EXERCISE MATERIAL:
— begin —
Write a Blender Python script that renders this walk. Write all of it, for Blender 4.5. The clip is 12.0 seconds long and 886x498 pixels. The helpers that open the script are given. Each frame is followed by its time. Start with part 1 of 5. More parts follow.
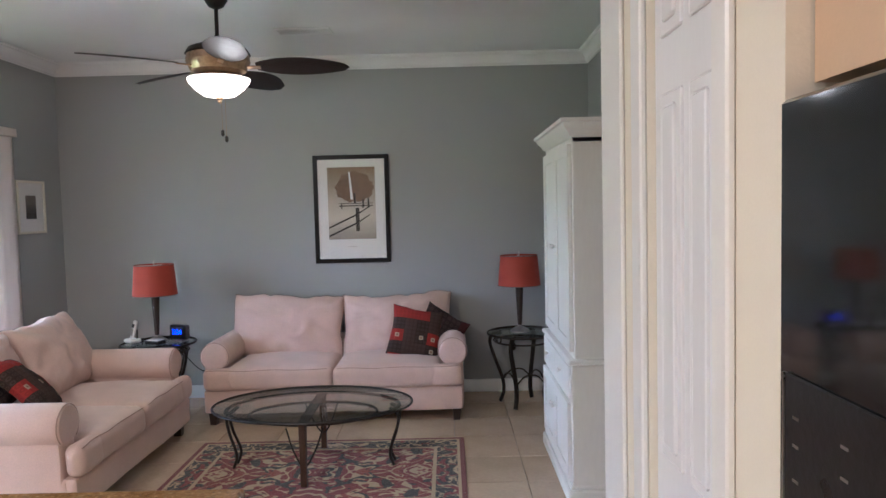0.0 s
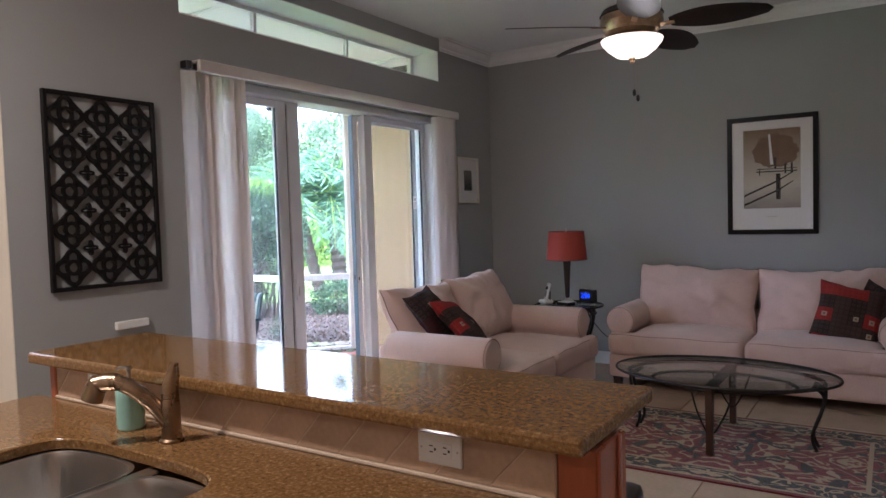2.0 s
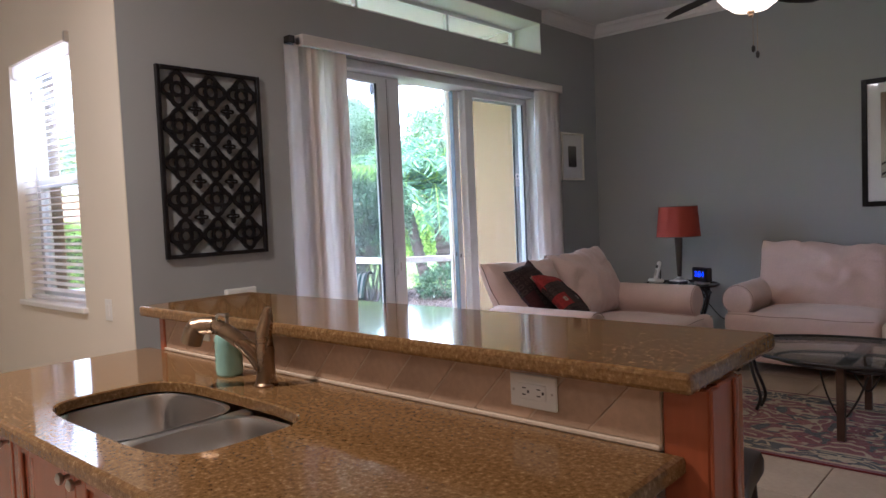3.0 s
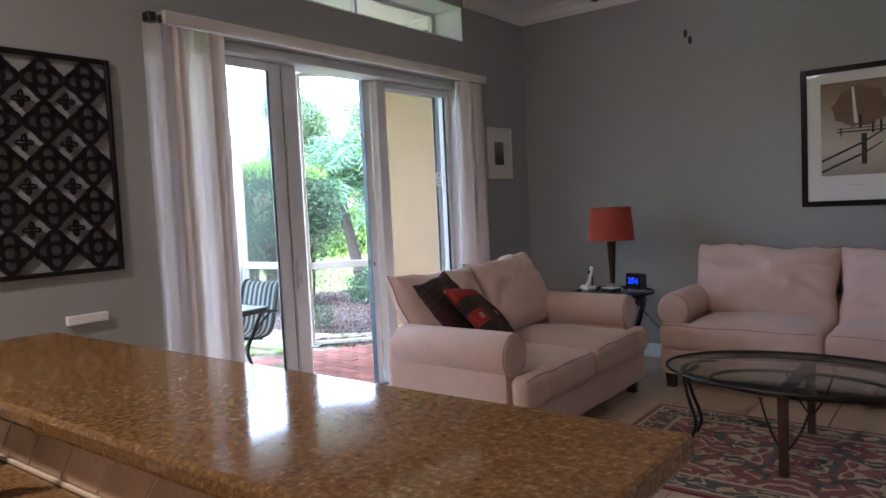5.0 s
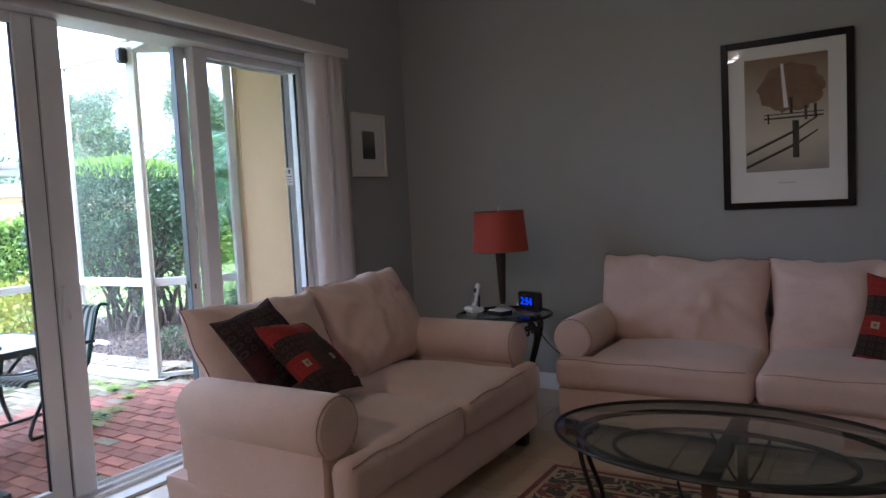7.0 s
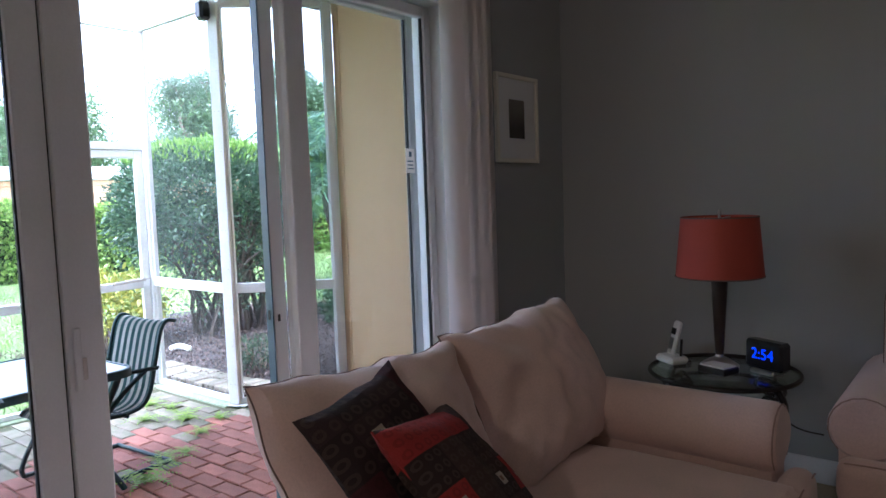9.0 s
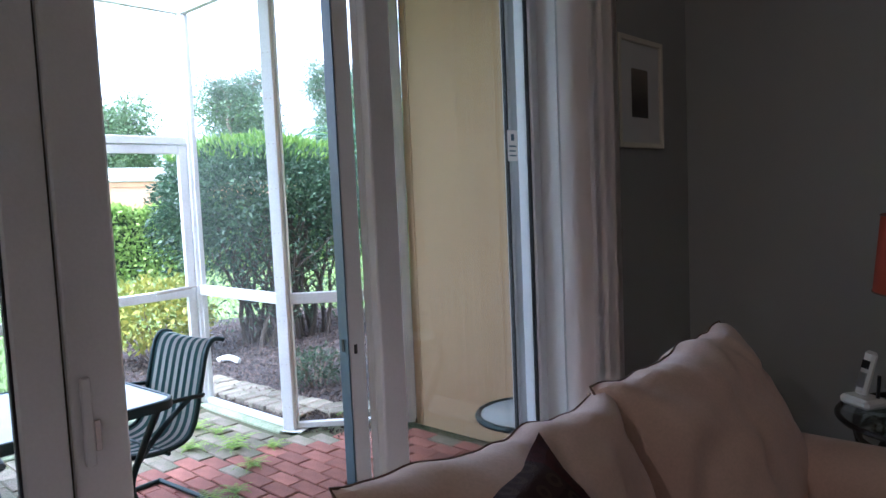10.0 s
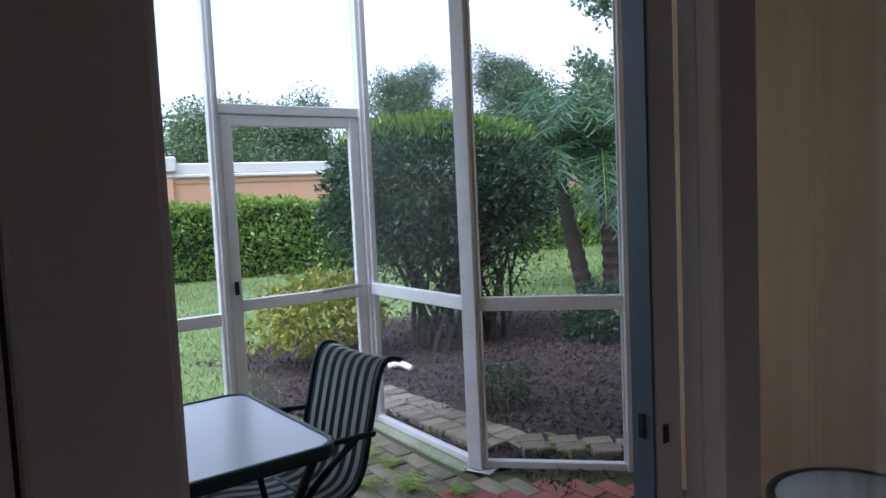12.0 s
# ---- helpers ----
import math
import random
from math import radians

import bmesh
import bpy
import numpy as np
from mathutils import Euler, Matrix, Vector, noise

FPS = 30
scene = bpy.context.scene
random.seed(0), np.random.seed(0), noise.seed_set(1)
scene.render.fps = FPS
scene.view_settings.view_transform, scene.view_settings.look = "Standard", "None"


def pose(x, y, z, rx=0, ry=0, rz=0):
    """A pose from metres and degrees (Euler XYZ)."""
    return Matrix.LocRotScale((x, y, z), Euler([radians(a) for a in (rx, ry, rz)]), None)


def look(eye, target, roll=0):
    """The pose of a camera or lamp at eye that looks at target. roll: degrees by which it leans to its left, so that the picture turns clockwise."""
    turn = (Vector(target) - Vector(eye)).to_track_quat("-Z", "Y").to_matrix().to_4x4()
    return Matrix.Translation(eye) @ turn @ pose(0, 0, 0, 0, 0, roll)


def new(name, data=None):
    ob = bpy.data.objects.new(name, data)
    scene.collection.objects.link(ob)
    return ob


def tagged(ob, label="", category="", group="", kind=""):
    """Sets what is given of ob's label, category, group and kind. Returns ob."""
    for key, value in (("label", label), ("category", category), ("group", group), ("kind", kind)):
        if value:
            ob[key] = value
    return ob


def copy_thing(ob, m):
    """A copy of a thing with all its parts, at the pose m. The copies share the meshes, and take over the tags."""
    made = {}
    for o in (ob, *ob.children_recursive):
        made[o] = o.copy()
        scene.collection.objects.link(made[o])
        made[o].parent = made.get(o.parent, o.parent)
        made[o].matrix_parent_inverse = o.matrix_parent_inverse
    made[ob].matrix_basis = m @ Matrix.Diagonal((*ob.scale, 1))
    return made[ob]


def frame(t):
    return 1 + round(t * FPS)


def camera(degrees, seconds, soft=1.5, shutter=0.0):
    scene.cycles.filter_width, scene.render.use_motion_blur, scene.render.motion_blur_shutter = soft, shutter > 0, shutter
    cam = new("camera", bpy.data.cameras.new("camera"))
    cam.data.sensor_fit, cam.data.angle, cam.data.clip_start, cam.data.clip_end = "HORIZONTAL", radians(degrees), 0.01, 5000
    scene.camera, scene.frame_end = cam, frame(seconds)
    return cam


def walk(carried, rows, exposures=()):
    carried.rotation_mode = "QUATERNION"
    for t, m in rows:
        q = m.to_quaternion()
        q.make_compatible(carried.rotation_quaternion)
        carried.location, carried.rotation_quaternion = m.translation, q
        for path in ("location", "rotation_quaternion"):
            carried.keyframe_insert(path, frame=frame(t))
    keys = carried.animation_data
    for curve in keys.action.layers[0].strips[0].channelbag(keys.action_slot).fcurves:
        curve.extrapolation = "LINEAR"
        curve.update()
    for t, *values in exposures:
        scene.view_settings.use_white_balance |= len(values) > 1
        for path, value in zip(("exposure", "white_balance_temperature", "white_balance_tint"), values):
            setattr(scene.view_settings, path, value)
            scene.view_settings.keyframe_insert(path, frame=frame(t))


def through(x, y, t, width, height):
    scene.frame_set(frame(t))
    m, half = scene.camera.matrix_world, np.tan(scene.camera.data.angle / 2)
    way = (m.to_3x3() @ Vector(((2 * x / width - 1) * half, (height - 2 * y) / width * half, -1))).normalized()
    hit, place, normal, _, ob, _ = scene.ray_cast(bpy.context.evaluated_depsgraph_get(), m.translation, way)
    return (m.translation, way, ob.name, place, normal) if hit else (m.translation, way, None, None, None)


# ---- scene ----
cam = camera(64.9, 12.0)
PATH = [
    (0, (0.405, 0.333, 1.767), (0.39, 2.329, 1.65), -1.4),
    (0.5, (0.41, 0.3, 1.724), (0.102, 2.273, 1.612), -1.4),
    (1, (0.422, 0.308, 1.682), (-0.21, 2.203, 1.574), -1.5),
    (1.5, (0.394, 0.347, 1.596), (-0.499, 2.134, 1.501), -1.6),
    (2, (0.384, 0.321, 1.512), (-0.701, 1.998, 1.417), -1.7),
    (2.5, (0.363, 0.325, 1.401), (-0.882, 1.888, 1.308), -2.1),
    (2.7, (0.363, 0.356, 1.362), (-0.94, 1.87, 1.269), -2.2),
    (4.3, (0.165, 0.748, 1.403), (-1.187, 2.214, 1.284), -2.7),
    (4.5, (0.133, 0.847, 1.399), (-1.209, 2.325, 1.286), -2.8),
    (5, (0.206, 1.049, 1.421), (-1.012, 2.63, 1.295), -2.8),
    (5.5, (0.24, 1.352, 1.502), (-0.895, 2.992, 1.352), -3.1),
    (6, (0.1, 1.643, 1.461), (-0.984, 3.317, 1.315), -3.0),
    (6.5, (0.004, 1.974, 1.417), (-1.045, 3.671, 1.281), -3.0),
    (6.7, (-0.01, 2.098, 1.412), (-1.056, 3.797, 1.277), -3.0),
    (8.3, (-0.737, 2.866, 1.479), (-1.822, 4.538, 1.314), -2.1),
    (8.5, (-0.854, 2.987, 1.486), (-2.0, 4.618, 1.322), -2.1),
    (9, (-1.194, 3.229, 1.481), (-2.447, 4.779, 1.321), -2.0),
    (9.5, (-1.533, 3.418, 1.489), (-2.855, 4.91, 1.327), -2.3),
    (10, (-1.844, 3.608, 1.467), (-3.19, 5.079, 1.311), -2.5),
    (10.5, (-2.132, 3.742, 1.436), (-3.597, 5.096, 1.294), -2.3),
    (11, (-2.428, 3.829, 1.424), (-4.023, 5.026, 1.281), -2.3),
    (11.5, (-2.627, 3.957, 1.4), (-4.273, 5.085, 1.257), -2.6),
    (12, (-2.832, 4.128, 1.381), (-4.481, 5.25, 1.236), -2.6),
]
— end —
— begin —
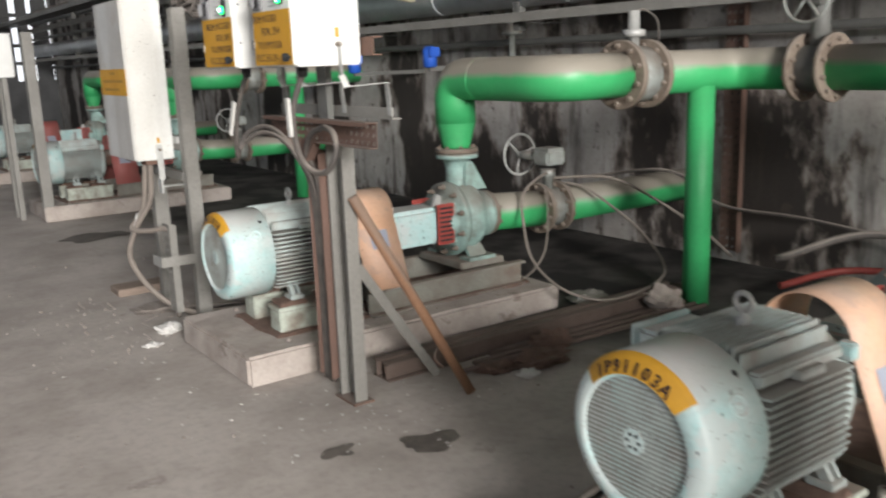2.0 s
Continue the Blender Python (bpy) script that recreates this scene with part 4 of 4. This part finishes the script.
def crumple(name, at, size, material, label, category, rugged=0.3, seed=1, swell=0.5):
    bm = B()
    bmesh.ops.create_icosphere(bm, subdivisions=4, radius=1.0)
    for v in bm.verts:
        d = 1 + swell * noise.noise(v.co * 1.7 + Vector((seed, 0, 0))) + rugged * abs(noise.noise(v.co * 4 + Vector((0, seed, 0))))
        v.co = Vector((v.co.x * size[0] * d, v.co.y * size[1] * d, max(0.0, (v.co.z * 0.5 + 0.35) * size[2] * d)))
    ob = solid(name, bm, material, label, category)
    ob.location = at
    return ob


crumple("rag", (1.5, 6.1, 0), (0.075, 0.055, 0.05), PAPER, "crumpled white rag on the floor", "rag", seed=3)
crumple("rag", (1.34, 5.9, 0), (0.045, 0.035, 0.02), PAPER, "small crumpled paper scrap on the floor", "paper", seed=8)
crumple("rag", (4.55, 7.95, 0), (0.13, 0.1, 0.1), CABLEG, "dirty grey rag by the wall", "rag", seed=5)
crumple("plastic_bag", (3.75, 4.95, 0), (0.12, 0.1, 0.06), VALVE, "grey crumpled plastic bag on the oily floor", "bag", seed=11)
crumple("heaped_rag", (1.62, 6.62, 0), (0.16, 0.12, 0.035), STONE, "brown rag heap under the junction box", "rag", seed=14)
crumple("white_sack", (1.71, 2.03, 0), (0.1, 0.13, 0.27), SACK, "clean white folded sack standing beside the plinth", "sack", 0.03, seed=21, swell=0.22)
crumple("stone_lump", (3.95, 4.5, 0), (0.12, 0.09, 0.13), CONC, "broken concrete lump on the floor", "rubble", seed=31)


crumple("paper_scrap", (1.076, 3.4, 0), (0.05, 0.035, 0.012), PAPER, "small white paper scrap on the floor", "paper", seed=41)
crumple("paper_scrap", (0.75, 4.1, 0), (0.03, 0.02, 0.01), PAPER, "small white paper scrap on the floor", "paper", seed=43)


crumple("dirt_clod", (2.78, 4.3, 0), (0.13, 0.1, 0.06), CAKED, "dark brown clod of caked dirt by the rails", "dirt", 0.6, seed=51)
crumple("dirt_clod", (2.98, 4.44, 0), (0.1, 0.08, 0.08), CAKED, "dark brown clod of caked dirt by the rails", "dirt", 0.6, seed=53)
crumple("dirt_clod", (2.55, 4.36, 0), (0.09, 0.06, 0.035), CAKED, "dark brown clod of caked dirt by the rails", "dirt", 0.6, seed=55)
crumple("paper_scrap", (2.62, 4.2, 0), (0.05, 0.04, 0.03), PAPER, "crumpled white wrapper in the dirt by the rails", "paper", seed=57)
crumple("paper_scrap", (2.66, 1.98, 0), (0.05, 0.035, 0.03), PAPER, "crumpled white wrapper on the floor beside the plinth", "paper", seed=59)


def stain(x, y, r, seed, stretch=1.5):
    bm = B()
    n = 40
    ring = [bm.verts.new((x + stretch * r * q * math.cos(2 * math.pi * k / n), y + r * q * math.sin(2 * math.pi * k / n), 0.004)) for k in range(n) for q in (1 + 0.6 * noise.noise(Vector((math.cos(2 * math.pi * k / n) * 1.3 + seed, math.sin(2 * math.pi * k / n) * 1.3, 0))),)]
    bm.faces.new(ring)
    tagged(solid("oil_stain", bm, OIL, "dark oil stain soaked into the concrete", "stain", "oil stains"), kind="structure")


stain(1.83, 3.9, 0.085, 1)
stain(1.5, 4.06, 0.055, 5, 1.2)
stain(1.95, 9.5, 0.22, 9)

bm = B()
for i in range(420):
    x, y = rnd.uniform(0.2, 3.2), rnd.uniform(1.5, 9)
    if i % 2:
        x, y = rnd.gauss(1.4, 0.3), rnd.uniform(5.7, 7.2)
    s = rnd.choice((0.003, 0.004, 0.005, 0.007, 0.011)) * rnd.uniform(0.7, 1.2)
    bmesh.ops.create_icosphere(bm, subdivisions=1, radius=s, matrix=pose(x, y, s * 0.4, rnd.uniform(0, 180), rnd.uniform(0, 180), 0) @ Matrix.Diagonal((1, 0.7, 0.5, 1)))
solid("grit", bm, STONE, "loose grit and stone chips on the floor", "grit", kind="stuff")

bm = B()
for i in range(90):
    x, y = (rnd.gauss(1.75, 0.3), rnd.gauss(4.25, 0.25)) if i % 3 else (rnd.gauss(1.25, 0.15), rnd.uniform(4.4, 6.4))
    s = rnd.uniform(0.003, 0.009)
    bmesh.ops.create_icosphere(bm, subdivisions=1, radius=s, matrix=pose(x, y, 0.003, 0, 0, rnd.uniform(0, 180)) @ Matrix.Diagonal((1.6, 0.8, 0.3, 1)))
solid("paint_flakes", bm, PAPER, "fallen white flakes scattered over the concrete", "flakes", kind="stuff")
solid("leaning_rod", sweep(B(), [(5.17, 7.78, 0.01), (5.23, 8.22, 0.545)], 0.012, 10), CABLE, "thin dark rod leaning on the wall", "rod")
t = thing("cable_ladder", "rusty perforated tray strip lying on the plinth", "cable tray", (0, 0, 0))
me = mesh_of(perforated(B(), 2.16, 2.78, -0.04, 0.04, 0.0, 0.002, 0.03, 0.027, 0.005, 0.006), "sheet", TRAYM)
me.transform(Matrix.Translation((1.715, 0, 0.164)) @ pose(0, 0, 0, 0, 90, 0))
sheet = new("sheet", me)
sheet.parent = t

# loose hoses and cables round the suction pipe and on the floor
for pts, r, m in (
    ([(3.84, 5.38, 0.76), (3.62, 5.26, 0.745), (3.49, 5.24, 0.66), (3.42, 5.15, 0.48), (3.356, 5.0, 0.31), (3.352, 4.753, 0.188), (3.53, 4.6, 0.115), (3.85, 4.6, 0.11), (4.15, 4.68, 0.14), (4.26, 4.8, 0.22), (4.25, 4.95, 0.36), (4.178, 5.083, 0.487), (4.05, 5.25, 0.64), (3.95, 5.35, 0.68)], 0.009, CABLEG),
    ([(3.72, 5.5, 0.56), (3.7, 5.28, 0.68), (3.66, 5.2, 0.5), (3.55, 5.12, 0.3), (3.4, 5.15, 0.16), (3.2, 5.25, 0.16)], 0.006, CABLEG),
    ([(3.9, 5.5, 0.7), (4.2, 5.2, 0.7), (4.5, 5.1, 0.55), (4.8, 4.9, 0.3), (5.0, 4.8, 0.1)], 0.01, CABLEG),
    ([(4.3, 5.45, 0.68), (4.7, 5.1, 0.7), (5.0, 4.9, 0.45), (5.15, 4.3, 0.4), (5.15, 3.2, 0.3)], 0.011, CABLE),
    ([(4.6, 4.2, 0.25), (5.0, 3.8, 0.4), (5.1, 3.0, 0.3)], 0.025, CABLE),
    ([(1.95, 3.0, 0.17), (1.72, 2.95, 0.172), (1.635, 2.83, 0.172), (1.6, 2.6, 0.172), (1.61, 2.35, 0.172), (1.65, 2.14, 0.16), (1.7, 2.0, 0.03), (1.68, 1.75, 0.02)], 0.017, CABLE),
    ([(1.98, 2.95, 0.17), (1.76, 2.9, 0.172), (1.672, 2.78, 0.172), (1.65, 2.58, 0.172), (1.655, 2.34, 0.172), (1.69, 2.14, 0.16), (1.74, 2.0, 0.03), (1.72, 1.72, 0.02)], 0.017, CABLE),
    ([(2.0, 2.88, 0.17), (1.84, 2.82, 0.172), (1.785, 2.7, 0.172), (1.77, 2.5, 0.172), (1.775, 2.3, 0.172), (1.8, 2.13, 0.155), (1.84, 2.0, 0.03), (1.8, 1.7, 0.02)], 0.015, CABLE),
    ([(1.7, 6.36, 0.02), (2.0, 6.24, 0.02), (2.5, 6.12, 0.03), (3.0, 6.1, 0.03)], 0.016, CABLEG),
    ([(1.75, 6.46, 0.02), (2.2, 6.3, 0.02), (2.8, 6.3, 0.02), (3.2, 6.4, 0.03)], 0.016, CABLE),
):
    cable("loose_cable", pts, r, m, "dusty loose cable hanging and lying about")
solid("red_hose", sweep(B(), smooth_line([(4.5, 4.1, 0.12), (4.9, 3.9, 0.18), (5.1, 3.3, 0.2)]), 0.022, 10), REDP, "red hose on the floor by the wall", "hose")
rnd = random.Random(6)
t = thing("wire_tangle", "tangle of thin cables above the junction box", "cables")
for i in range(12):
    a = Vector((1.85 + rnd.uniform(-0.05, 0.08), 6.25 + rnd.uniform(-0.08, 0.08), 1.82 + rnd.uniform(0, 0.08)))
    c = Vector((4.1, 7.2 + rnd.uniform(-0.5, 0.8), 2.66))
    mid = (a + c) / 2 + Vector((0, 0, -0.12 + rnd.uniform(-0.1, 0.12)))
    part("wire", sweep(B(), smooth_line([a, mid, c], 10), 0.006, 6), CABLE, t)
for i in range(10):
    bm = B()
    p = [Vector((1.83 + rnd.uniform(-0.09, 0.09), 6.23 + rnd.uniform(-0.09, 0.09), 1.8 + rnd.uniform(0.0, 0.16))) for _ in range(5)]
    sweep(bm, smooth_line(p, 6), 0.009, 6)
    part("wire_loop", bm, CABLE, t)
— end —
Everything from the line that contains "# ---- helpers" to the line that contains "return Matrix.LocRotScale((x, y, z), Euler([radians(a)" must be transcribed exactly, both end lines included.

# ---- helpers ----
import math
import random
from math import radians

import bmesh
import bpy
import numpy as np
from mathutils import Euler, Matrix, Vector, noise

FPS = 30
scene = bpy.context.scene
random.seed(0), np.random.seed(0), noise.seed_set(1)
scene.render.fps = FPS
scene.view_settings.view_transform, scene.view_settings.look = "Standard", "None"


def pose(x, y, z, rx=0, ry=0, rz=0):
    """A pose from metres and degrees (Euler XYZ)."""
    return Matrix.LocRotScale((x, y, z), Euler([radians(a) for a in (rx, ry, rz)]), None)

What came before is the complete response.